Por eso, en 1898, en nuestra Catedral, se inaugura un oneroso monumento de mármol y bronce que acoge la urna de plomo recién encontrada.


Casi treinta años después, en 1923, se celebra la Quinta Conferencia Internacional Americana y se acuerda construir un faro monumental en la costa de Santo Domingo, para acoger ahí los restos del Almirante y honrar así su memoria.

Pero no es hasta 1926 que se promueve un concurso internacional y se reciben alrededor de quinientos diseños, procedentes de 45 países.

Dicho concurso lo gana, en 1931, el escocés Gleave, quien no vería finalizada la obra, pues muere en los sesenta y ésta no se retoma hasta 1986, cuando Joaquín Balaguer alcanza de nuevo el poder.

La prioridad de Balaguer era inaugurar el Faro, cuya construcción inicia bajo la dirección del arquitecto dominicano Teófilo Carbonell, durante el Quinto Centenario del Descubrimiento de América, a pesar de que el país, ya se dijo, estaba sumido en una de sus peores crisis.

Por eso la prensa, la oposición y la intelectualidad comparan su construcción con la de las pirámides egipcias y a Balaguer con un despiadado faraón.

Al final, en 1990, el monumento con los restos de Colón se traslada de la Catedral al Faro.

Y el 6 octubre de 1992, la obra se inaugura, con la presencia del Papa Juan Pablo II, el secretario de la OEA y diversos mandatarios internacionales.

Las autoridades españolas, sin embargo, insisten en que ellos poseen los restos y ponen en duda el hallazgo de la Catedral de Santo Domingo, exigiendo que se realicen estudios a ambos restos.

Así, en el 2006, la Universidad de Granada lleva a cabo una investigación de ADN mitocondrial y contrasta los restos del Colón de Sevilla con los de su hermano mayor, Diego.

Resultan ser auténticos.
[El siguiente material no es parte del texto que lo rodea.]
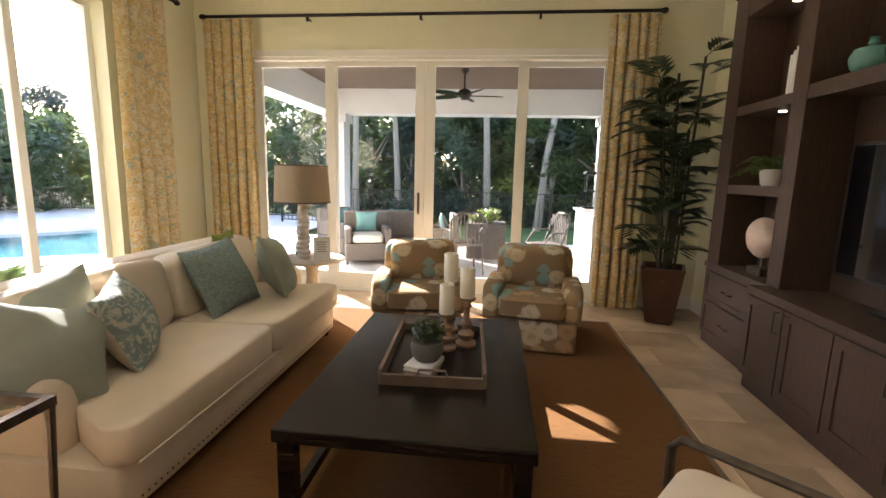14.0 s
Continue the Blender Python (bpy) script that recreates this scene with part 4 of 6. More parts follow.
# pewter-framed lounge chair, faces -x
LC = thing("lounge_chair", "cream upholstered lounge chair with bent pewter frame", "chair", pose(4.20, 11.23, 0.013, 0, 0, -37.7))
part("seat", soft_box(0.66, 0.52, 0.17, 0.25, 28, 10, pose(-0.06, 0, 0.36, 0, 4, 0)), M["sofa"], LC, smooth=True)
part("backrest", soft_box(0.15, 0.52, 0.56, 0.3, 24, 14, pose(0.27, 0, 0.40, 0, 24, 0)), M["sofa"], LC, smooth=True)
for s in (-1, 1):
    y = s * 0.30
    part("side_frame", tube([(-0.42, y, 0.0), (-0.43, y, 0.54), (-0.40, y, 0.575), (0.0, y, 0.56), (0.30, y, 0.55), (0.42, y, 0.58)], 0.016, 8), M["pewter"], LC, smooth=True)
    part("back_leg", tube([(0.42, y, 0.0), (0.28, y, 0.30), (0.12, y, 0.56)], 0.015, 8), M["pewter"], LC, smooth=True)
for x, z in ((-0.30, 0.35), (0.26, 0.34)):
    part("seat_bar", tube([(x, -0.30, z), (x, 0.30, z)], 0.013, 6), M["pewter"], LC)

# media cabinet
MC = thing("media_cabinet", "dark brown built-in media cabinet with open niches", "cabinet", pose(5.5, 12.7, 0))
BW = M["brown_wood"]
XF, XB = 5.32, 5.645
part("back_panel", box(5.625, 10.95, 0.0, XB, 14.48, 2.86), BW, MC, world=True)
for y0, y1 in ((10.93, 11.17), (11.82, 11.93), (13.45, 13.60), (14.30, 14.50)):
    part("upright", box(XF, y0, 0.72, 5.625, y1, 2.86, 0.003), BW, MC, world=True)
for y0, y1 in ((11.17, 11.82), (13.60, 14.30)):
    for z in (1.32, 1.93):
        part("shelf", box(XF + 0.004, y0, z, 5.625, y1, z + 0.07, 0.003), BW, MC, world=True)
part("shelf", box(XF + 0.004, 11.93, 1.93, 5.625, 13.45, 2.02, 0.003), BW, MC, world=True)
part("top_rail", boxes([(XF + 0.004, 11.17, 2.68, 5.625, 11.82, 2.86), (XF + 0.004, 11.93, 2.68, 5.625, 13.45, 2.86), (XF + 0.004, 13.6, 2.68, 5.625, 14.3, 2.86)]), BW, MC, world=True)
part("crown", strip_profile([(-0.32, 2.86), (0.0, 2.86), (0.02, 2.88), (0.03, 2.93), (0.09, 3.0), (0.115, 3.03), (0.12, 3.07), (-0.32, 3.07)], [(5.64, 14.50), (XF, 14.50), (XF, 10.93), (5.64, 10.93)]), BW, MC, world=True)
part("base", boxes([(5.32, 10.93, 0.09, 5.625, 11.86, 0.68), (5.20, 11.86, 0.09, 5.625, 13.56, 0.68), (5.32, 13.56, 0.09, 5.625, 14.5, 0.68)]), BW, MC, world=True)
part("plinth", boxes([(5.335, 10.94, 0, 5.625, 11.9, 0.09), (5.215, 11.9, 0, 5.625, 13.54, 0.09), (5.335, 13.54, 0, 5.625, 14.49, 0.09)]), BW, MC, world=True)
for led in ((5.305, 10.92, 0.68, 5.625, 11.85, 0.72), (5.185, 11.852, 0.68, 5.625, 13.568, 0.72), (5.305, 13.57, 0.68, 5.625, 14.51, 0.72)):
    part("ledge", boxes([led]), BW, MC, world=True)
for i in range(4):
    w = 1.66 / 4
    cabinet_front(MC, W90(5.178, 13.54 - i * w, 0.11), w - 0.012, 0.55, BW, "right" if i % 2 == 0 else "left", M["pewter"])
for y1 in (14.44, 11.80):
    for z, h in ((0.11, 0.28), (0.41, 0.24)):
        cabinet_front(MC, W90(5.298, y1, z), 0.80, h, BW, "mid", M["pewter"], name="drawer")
for y in (11.5, 12.25, 13.15, 13.95):
    part("puck_light", lathe([(0.028, 2.674), (0.028, 2.6795), (0, 2.6795)], 12, 5.47, y), M["can_glow"], MC, world=True)
for y in (11.5, 13.95):
    part("puck_light", lathe([(0.024, 1.924), (0.024, 1.9295), (0, 1.9295)], 12, 5.47, y), M["can_glow"], MC, world=True)
TV = thing("television", "black flat-screen television switched off in the niche", "television", pose(5.56, 12.68, 0.72))
part("housing", box(5.545, 12.05, 0.86, 5.60, 13.32, 1.66, 0.006), M["black"], TV, world=True)
part("screen", box(5.540, 12.07, 0.885, 5.5455, 13.30, 1.64), M["screen"], TV, world=True)
part("stand", boxes([(5.48, 12.45, 0.721, 5.61, 12.95, 0.735), (5.56, 12.62, 0.735, 5.59, 12.76, 0.87)]), M["black"], TV, world=True)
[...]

Cuando los mismos especialistas quieren replicar el estudio a los restos del Faro a Colón, las autoridades dominicanas se desentienden.

¿Acaso temen que la urna esté vacía o que, en vez de Colón, se trate de un contemporáneo suyo, olvidado por la historia?

En lo absoluto. El temor no tiene que ver con la decepción o con hacer un ridículo histórico, tiene que ver con que si abren la urna hay grandes posibilidades de que se desate un fukú. Así como lo leen: un fukú.